= Data provided =
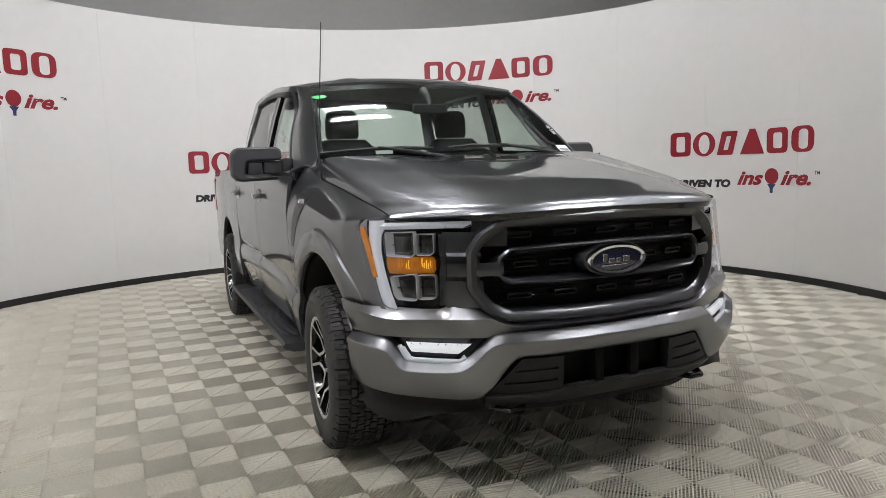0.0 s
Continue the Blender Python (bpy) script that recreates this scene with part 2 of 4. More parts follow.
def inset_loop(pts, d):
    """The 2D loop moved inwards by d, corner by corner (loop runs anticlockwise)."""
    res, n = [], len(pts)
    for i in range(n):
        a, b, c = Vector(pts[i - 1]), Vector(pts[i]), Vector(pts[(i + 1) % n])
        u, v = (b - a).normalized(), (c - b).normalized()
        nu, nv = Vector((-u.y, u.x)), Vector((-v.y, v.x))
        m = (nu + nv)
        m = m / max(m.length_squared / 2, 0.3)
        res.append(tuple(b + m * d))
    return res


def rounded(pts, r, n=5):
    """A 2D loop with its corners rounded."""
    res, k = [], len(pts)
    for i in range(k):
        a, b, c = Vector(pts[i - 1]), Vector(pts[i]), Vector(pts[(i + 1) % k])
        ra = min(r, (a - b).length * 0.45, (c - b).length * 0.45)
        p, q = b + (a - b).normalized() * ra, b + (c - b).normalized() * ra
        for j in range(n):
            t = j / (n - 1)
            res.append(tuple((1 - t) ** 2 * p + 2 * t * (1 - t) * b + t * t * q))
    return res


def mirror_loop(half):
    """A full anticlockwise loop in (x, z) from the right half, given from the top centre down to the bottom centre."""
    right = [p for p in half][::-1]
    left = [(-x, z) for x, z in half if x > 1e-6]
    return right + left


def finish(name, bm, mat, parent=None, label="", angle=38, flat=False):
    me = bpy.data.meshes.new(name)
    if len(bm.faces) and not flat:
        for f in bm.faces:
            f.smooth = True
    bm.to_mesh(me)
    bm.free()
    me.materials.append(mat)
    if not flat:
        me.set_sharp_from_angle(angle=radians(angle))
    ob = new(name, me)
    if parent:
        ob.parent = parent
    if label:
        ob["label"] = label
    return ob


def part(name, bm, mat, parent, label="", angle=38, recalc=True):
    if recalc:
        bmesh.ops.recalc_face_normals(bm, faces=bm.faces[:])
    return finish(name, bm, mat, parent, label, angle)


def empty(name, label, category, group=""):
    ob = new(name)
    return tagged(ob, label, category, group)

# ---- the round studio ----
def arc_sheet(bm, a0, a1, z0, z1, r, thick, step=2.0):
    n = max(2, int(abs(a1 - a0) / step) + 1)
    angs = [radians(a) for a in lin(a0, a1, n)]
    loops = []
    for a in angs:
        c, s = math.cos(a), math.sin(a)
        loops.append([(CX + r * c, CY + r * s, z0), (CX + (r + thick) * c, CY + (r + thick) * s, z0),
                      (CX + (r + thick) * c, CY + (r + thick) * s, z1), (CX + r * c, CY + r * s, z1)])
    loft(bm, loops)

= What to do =
Copy all the lines of data exactly as they appear, dropping any images.

= Task response =
0.0 s
Continue the Blender Python (bpy) script that recreates this scene with part 2 of 4. More parts follow.
def inset_loop(pts, d):
    """The 2D loop moved inwards by d, corner by corner (loop runs anticlockwise)."""
    res, n = [], len(pts)
    for i in range(n):
        a, b, c = Vector(pts[i - 1]), Vector(pts[i]), Vector(pts[(i + 1) % n])
        u, v = (b - a).normalized(), (c - b).normalized()
        nu, nv = Vector((-u.y, u.x)), Vector((-v.y, v.x))
        m = (nu + nv)
        m = m / max(m.length_squared / 2, 0.3)
        res.append(tuple(b + m * d))
    return res


def rounded(pts, r, n=5):
    """A 2D loop with its corners rounded."""
    res, k = [], len(pts)
    for i in range(k):
        a, b, c = Vector(pts[i - 1]), Vector(pts[i]), Vector(pts[(i + 1) % k])
        ra = min(r, (a - b).length * 0.45, (c - b).length * 0.45)
        p, q = b + (a - b).normalized() * ra, b + (c - b).normalized() * ra
        for j in range(n):
            t = j / (n - 1)
            res.append(tuple((1 - t) ** 2 * p + 2 * t * (1 - t) * b + t * t * q))
    return res


def mirror_loop(half):
    """A full anticlockwise loop in (x, z) from the right half, given from the top centre down to the bottom centre."""
    right = [p for p in half][::-1]
    left = [(-x, z) for x, z in half if x > 1e-6]
    return right + left


def finish(name, bm, mat, parent=None, label="", angle=38, flat=False):
    me = bpy.data.meshes.new(name)
    if len(bm.faces) and not flat:
        for f in bm.faces:
            f.smooth = True
    bm.to_mesh(me)
    bm.free()
    me.materials.append(mat)
    if not flat:
        me.set_sharp_from_angle(angle=radians(angle))
    ob = new(name, me)
    if parent:
        ob.parent = parent
    if label:
        ob["label"] = label
    return ob


def part(name, bm, mat, parent, label="", angle=38, recalc=True):
    if recalc:
        bmesh.ops.recalc_face_normals(bm, faces=bm.faces[:])
    return finish(name, bm, mat, parent, label, angle)


def empty(name, label, category, group=""):
    ob = new(name)
    return tagged(ob, label, category, group)

# ---- the round studio ----
def arc_sheet(bm, a0, a1, z0, z1, r, thick, step=2.0):
    n = max(2, int(abs(a1 - a0) / step) + 1)
    angs = [radians(a) for a in lin(a0, a1, n)]
    loops = []
    for a in angs:
        c, s = math.cos(a), math.sin(a)
        loops.append([(CX + r * c, CY + r * s, z0), (CX + (r + thick) * c, CY + (r + thick) * s, z0),
                      (CX + (r + thick) * c, CY + (r + thick) * s, z1), (CX + r * c, CY + r * s, z1)])
    loft(bm, loops)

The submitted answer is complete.